Minutes later, Hargis said she opened her door and Stewart attempted to force his way inside, leading Hargis to fire another round, which an autopsy determined was the lethal shot.

Hargis said she then left the apartment and walked toward Woodford Street after seeing Stewart lying in the parking lot, admitting to not notifying anyone about the final shot at her doorway or seeking assistance for Stewart, a circumstance that provided the basis for her guilty plea to second-degree manslaughter.

“I believe at trial, if the case had gone to a trial before a jury, that she would have had a very substantial, if not compelling, argument for self-defense,” Grise said in pronouncing the sentence, noting prior testimony from Stewart’s family that indicated he was in active addiction and suffering from a mental illness and that methamphetamine was present in Stewart’s system at his autopsy.

Hargis was credited with 379 days of jail time served on the manslaughter charge while her case was pending, and Grise said she would have become eligible for parole “very soon” after being taken into state custody if she were imprisoned.

Hargis faces a seven-year prison sentence if she has been found to have violated her probation and her probation is revoked by the court.

Attorney Deidre Bowen of the Department of Public Advocacy argued for probation for Hargis, saying that since she was released on bond last year from jail that she has entered a program for women recovering from addiction and has maintained her sobriety and obtained work at a factory.

“She has proven that she can be a productive citizen,” Bowen said.

Bowen said that Hargis has expressed “a lot of remorse” for her actions, but also maintained that she was legally justified in “protecting herself from a dangerous man.”

“We believe she had legal justification for her actions, but even with that, she still did not mean to hurt anyone, she never thought a BB gun would kill anyone,” Bowen said. “It was never her intended result to kill anyone.
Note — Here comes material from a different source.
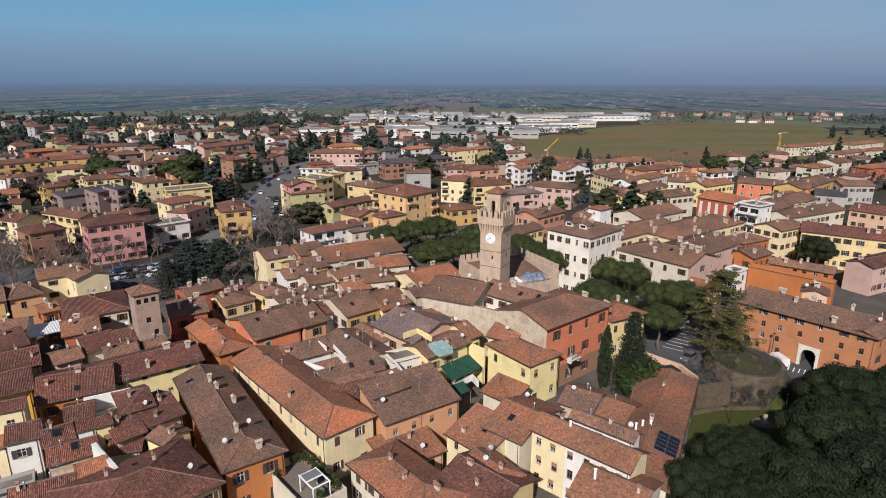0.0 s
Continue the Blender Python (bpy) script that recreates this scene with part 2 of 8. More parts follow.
SHUT = {"brown": plain("shutter_brown", (0.085, 0.045, 0.03), 0.7, vary=0.3), "green": plain("shutter_green", (0.02, 0.075, 0.04), 0.65, vary=0.3),
        "dark": plain("shutter_dark", (0.045, 0.035, 0.03), 0.7, vary=0.3), "red": plain("shutter_red", (0.28, 0.06, 0.04), 0.7), "tan": plain("shutter_tan", (0.27, 0.17, 0.10), 0.7),
        "olive": plain("shutter_olive", (0.12, 0.16, 0.09), 0.7)}
M_SHAFT = plaster("chimney_plaster", (0.54, 0.45, 0.36), 0.5)
M_CAP = plain("chimney_cap", (0.24, 0.13, 0.09), 0.95, vary=0.4, scale=4)
M_PALECAP = plain("chimney_cap_pale", (0.42, 0.34, 0.27), 0.95, vary=0.3, scale=4)
M_DISH = plain("dish_enamel", (0.50, 0.50, 0.49), 0.5, vary=0.15)
M_STEEL = plain("galvanised_steel", (0.36, 0.37, 0.38), 0.45, 0.6)
# passage colour is near black, standing in for the shade inside
M_PASSAGE = plain("shaded_passage", (0.05, 0.042, 0.035), 0.95, vary=0.3)
M_DARK = plain("dark_iron", (0.03, 0.03, 0.032), 0.6, 0.3)
M_BRICK = masonry("tower_brick", (0.500, 0.358, 0.258), (0.420, 0.290, 0.210), (0.500, 0.430, 0.340))
M_OLDTOWER = masonry("old_tower_brick", (0.390, 0.275, 0.210), (0.325, 0.226, 0.174), (0.403, 0.311, 0.252))
M_STONE = masonry("rubble_stone", (0.122, 0.093, 0.065), (0.078, 0.060, 0.043), (0.138, 0.110, 0.081), 1.0, 0.5, 0.3)
M_LIME = plain("pale_limestone", (0.62, 0.58, 0.51), 0.9, vary=0.12, scale=2)
M_ASPHALT = soil("asphalt", [(0.3, (0.062, 0.062, 0.066)), (0.55, (0.085, 0.084, 0.087)), (0.75, (0.108, 0.105, 0.105))], 0.12, 3.0, 0.01)
M_WORN = soil("worn_asphalt", [(0.3, (0.115, 0.114, 0.116)), (0.55, (0.140, 0.138, 0.138)), (0.75, (0.165, 0.160, 0.158))], 0.12, 3.0, 0.01)
M_PAVE = soil("street_paving", [(0.3, (0.074, 0.065, 0.059)), (0.7, (0.133, 0.117, 0.104))], 0.15, 2.5, 0.02)
M_COURT = soil("court_gravel", [(0.3, (0.13, 0.115, 0.095)), (0.7, (0.25, 0.22, 0.18))], 0.2, 2.0, 0.05)
M_GRASS = soil("park_grass", [(0.28, (0.070, 0.058, 0.028)), (0.40, (0.064, 0.062, 0.022)), (0.50, (0.048, 0.060, 0.015)), (0.60, (0.058, 0.066, 0.019)), (0.76, (0.074, 0.062, 0.030))], 0.16, 3.0, 0.12)
M_GARDEN = soil("winter_gardens", [(0.28, (0.034, 0.038, 0.024)), (0.5, (0.052, 0.048, 0.036)), (0.72, (0.075, 0.066, 0.052))], 0.035, 0.5, 0.2)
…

It wasn’t even anything she considered would happen when she shot him with a BB gun.”

Warren County Assistant Commonwealth’s Attorney Mike Lindsey sought the maximum 10-year sentence for Hargis, pointing back to prior testimony from Medina that she did not feel she was in danger during her argument with Stewart and did not require Hargis to intervene.

Lindsey also noted that, while Hargis has been involved in an addiction recovery program, she did not testify that drug use was a factor in the shooting.

“This is the type of thing that we do not need to be happening in Warren County, that’s clear,” Lindsey said in court. “Based on the evidence adduced at the bench trial, there really wasn’t any justification for this.”